Goal => Find the line that contains "Continue the Blender"; then retype it and each line after it, exactly, through the final line of the data below.

━━ Collected data ━━

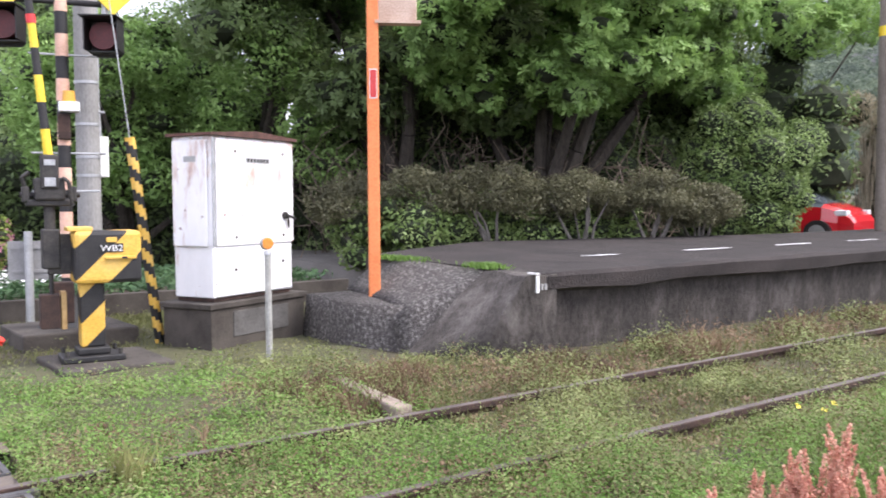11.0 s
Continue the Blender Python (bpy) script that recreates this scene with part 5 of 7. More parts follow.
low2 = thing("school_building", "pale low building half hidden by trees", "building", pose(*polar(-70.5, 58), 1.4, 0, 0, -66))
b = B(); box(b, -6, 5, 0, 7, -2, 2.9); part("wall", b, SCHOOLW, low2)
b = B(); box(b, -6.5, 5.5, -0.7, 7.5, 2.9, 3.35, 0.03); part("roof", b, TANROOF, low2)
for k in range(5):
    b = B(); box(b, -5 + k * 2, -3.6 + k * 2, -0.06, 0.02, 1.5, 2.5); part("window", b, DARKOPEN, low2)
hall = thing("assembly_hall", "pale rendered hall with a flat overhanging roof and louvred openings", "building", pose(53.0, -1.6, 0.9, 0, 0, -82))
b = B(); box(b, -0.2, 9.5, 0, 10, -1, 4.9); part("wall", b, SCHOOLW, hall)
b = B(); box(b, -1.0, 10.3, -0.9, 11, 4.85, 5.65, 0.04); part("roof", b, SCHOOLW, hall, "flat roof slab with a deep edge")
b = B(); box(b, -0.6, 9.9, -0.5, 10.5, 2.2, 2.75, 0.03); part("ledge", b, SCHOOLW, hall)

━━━

Task output =>
Continue the Blender Python (bpy) script that recreates this scene with part 5 of 7. More parts follow.
low2 = thing("school_building", "pale low building half hidden by trees", "building", pose(*polar(-70.5, 58), 1.4, 0, 0, -66))
b = B(); box(b, -6, 5, 0, 7, -2, 2.9); part("wall", b, SCHOOLW, low2)
b = B(); box(b, -6.5, 5.5, -0.7, 7.5, 2.9, 3.35, 0.03); part("roof", b, TANROOF, low2)
for k in range(5):
    b = B(); box(b, -5 + k * 2, -3.6 + k * 2, -0.06, 0.02, 1.5, 2.5); part("window", b, DARKOPEN, low2)
hall = thing("assembly_hall", "pale rendered hall with a flat overhanging roof and louvred openings", "building", pose(53.0, -1.6, 0.9, 0, 0, -82))
b = B(); box(b, -0.2, 9.5, 0, 10, -1, 4.9); part("wall", b, SCHOOLW, hall)
b = B(); box(b, -1.0, 10.3, -0.9, 11, 4.85, 5.65, 0.04); part("roof", b, SCHOOLW, hall, "flat roof slab with a deep edge")
b = B(); box(b, -0.6, 9.9, -0.5, 10.5, 2.2, 2.75, 0.03); part("ledge", b, SCHOOLW, hall)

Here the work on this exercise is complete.